THE PROBLEM:
Answer with one number only: the number of lines that contain "part".

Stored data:
+++

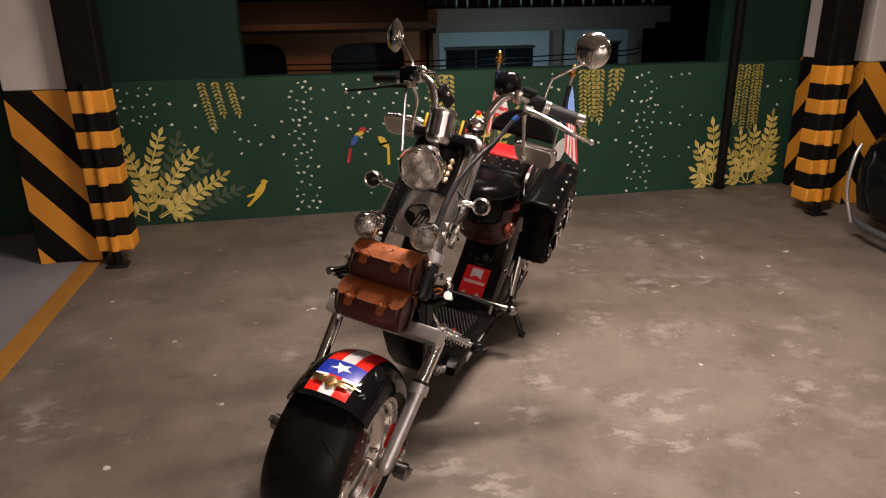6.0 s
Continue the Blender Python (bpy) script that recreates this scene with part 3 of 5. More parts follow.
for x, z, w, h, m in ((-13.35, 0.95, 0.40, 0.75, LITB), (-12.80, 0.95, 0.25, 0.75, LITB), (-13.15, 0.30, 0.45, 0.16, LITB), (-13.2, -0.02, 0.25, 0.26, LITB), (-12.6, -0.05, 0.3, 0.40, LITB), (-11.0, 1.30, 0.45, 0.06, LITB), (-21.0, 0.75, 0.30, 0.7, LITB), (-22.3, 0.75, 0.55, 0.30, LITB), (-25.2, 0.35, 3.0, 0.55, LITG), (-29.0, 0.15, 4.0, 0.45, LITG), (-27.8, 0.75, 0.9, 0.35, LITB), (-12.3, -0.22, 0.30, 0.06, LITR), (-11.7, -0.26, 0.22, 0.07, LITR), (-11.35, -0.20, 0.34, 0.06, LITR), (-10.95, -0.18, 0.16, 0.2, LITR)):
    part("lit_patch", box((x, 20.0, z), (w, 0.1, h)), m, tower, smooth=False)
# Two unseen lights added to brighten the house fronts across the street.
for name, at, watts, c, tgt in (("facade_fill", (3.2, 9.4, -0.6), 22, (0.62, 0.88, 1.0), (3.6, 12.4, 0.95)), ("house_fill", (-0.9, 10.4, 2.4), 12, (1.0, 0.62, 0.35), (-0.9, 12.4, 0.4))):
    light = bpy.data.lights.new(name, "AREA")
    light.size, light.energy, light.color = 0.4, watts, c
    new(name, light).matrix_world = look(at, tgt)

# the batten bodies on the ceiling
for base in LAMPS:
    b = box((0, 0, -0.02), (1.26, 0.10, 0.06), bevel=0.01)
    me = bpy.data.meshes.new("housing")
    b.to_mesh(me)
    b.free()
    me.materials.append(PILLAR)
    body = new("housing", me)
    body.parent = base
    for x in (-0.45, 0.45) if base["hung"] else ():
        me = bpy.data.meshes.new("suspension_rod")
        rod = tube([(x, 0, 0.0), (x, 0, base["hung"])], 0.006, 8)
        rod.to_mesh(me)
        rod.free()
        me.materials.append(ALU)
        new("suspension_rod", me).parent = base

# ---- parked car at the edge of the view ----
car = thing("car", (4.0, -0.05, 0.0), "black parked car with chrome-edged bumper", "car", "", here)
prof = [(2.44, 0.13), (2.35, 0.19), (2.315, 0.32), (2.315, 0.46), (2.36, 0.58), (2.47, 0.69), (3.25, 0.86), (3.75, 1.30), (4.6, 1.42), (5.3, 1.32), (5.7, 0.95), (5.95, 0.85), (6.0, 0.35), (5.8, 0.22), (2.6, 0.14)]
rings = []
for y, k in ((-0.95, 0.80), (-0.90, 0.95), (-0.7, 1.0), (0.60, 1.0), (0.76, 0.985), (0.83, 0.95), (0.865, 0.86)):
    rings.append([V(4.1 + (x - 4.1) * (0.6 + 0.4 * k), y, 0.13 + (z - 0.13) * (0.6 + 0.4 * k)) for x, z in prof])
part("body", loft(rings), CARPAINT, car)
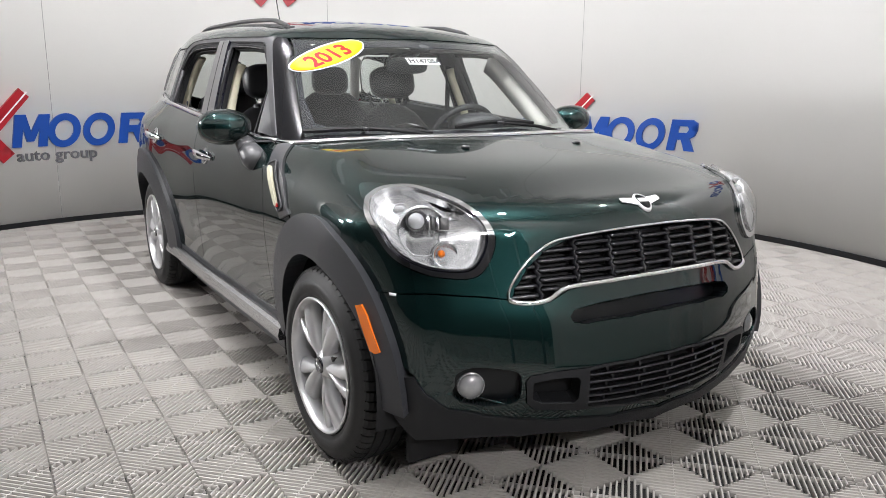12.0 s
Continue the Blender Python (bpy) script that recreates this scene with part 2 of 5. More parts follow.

+++

TASK OUTPUT:
4